begin Data lines

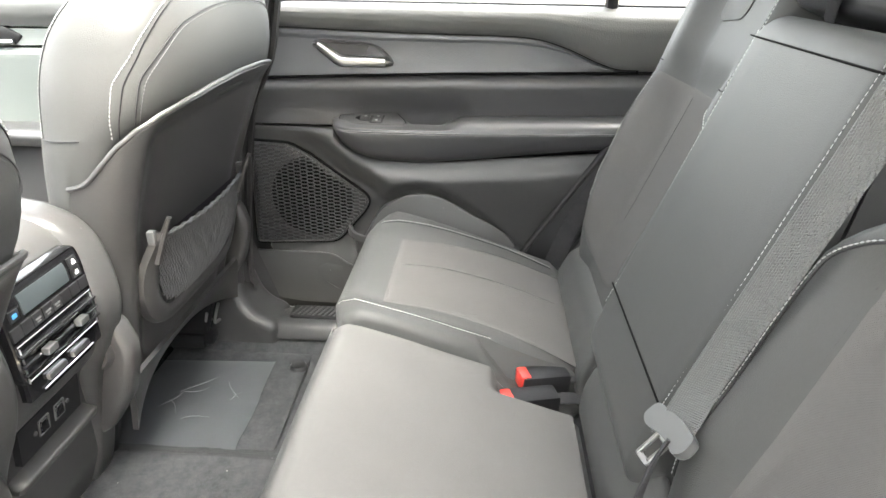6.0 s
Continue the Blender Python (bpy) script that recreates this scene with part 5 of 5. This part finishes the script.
    def bins(u, v):
        low = 0.062 + 0.06 * (abs(2 * v - 1) ** 5)
        top = 0.402 - 0.035 * sm(0.10, 0.0, v) - 0.030 * sm(0.90, 1.0, v)
        h = low + (top - low) * u
        a = (a0 - 0.010 * u) + (a1 - a0 + 0.018 * u) * v
        rim = sm(0, 0.04, u) * sm(1, 0.97, u) * sm(0, 0.04, v) * sm(1, 0.96, v)
        return B(h, a, 0.0022 - 0.0034 * (1 - rim))

    part("back_insert", patch(bins, lin(0, 1, 44), lin(0, 1, 48)), M_FABRIC, t, "woven grey cloth insert")
    part("back_piping", tube([bins(k, 0) for k in lin(0, 1, 30)] + [bins(1, k) for k in lin(0, 1, 40)][1:] + [bins(k, 1) for k in lin(1, 0, 30)][1:] + [bins(0, k) for k in lin(1, 0, 40)][1:], 0.0010, 5), M_DARK, t)
    part("back_seam", tube([bins(k, 0.46) for k in lin(0.30, 0.95, 30)], 0.0007, 5), M_DARK, t)
    if s > 0:
        door_side = [[(0.142, 0.084), (0.20, 0.080), (0.28, 0.080), (0.36, 0.077), (0.412, 0.075)], [(0.155, 0.104), (0.22, 0.108), (0.30, 0.109), (0.345, 0.108), (0.385, 0.116)],
                     [(0.424, 0.078), (0.474, 0.078), (0.529, 0.080), (0.60, 0.092)], [(0.416, 0.092), (0.455, 0.100), (0.508, 0.124), (0.54, 0.150), (0.60, 0.180)]]
    else:
        door_side = [[(0.150, 0.057), (0.20, 0.058), (0.28, 0.060), (0.36, 0.061), (0.412, 0.062)], [(0.15, 0.072), (0.22, 0.073), (0.30, 0.074), (0.345, 0.077), (0.385, 0.084)]]
    for sp in (*door_side,
               [(0.09, BW - 0.020), (0.20, BW - 0.024), (0.29, BW - 0.022), (0.345, BW - 0.026), (0.375, BW - 0.040), (0.392, BW - 0.062)],
               [(0.43, BW - 0.022), (0.48, BW - 0.024), (0.60, BW - 0.030)]):
        sp = spline(sp, 8)
        part("back_stitching", stitch_bm([B(q[0], q[1], 0.0010) for q in sp], 0.0056, 0.0042, 0.0008), M_THREAD, t, "pale stitching")
        part("stitched_seam", tube([B(q[0], q[1] - 0.0045, 0.0002) for q in sp], 0.0008, 5), M_DARK, t)
    part("cross_seam", tube([B(0.416 + 0.012 * sm(0.07, 0.05, a), a, 0.0004) for a in lin(0.046, 0.095, 16)], 0.0010, 5), M_GAP_SHADE, t)
    part("cross_seam", tube([B(0.416, a, 0.0004) for a in lin(BW - 0.075, BW - 0.01, 12)], 0.0010, 5), M_GAP_SHADE, t)
    # tag-like flap at the middle of the upper back and the headrest's foot
    fl = rounded([(0.57, am - 0.045), (0.57, am + 0.045), (0.51, am + 0.045, 0.02), (0.50, am - 0.045, 0.02)], 0.01)
    part("upper_flap", plate(fl, lambda p, q, d: B(p, q, d), -0.004, 0.0022, 0.0015), M_LEATHER, t)
    pr = rounded([(0.585, 0.025), (0.66, 0.03), (0.74, 0.03), (0.78, -0.02), (0.76, -0.085), (0.60, -0.085)], 0.02)
    hl, hh = sorted((Y(am - 0.155), Y(am + 0.155)))
    part("headrest", block(pr, hl, hh, 0.03, lambda p, q, a: back_pt(p, q + 0.02, a), na=4), M_LEATHER, t, "dark vinyl headrest")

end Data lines

Exercise: Return the whole listing, word for word, and leave out every picture.

Written response:
6.0 s
Continue the Blender Python (bpy) script that recreates this scene with part 5 of 5. This part finishes the script.
    def bins(u, v):
        low = 0.062 + 0.06 * (abs(2 * v - 1) ** 5)
        top = 0.402 - 0.035 * sm(0.10, 0.0, v) - 0.030 * sm(0.90, 1.0, v)
        h = low + (top - low) * u
        a = (a0 - 0.010 * u) + (a1 - a0 + 0.018 * u) * v
        rim = sm(0, 0.04, u) * sm(1, 0.97, u) * sm(0, 0.04, v) * sm(1, 0.96, v)
        return B(h, a, 0.0022 - 0.0034 * (1 - rim))

    part("back_insert", patch(bins, lin(0, 1, 44), lin(0, 1, 48)), M_FABRIC, t, "woven grey cloth insert")
    part("back_piping", tube([bins(k, 0) for k in lin(0, 1, 30)] + [bins(1, k) for k in lin(0, 1, 40)][1:] + [bins(k, 1) for k in lin(1, 0, 30)][1:] + [bins(0, k) for k in lin(1, 0, 40)][1:], 0.0010, 5), M_DARK, t)
    part("back_seam", tube([bins(k, 0.46) for k in lin(0.30, 0.95, 30)], 0.0007, 5), M_DARK, t)
    if s > 0:
        door_side = [[(0.142, 0.084), (0.20, 0.080), (0.28, 0.080), (0.36, 0.077), (0.412, 0.075)], [(0.155, 0.104), (0.22, 0.108), (0.30, 0.109), (0.345, 0.108), (0.385, 0.116)],
                     [(0.424, 0.078), (0.474, 0.078), (0.529, 0.080), (0.60, 0.092)], [(0.416, 0.092), (0.455, 0.100), (0.508, 0.124), (0.54, 0.150), (0.60, 0.180)]]
    else:
        door_side = [[(0.150, 0.057), (0.20, 0.058), (0.28, 0.060), (0.36, 0.061), (0.412, 0.062)], [(0.15, 0.072), (0.22, 0.073), (0.30, 0.074), (0.345, 0.077), (0.385, 0.084)]]
    for sp in (*door_side,
               [(0.09, BW - 0.020), (0.20, BW - 0.024), (0.29, BW - 0.022), (0.345, BW - 0.026), (0.375, BW - 0.040), (0.392, BW - 0.062)],
               [(0.43, BW - 0.022), (0.48, BW - 0.024), (0.60, BW - 0.030)]):
        sp = spline(sp, 8)
        part("back_stitching", stitch_bm([B(q[0], q[1], 0.0010) for q in sp], 0.0056, 0.0042, 0.0008), M_THREAD, t, "pale stitching")
        part("stitched_seam", tube([B(q[0], q[1] - 0.0045, 0.0002) for q in sp], 0.0008, 5), M_DARK, t)
    part("cross_seam", tube([B(0.416 + 0.012 * sm(0.07, 0.05, a), a, 0.0004) for a in lin(0.046, 0.095, 16)], 0.0010, 5), M_GAP_SHADE, t)
    part("cross_seam", tube([B(0.416, a, 0.0004) for a in lin(BW - 0.075, BW - 0.01, 12)], 0.0010, 5), M_GAP_SHADE, t)
    # tag-like flap at the middle of the upper back and the headrest's foot
    fl = rounded([(0.57, am - 0.045), (0.57, am + 0.045), (0.51, am + 0.045, 0.02), (0.50, am - 0.045, 0.02)], 0.01)
    part("upper_flap", plate(fl, lambda p, q, d: B(p, q, d), -0.004, 0.0022, 0.0015), M_LEATHER, t)
    pr = rounded([(0.585, 0.025), (0.66, 0.03), (0.74, 0.03), (0.78, -0.02), (0.76, -0.085), (0.60, -0.085)], 0.02)
    hl, hh = sorted((Y(am - 0.155), Y(am + 0.155)))
    part("headrest", block(pr, hl, hh, 0.03, lambda p, q, a: back_pt(p, q + 0.02, a), na=4), M_LEATHER, t, "dark vinyl headrest")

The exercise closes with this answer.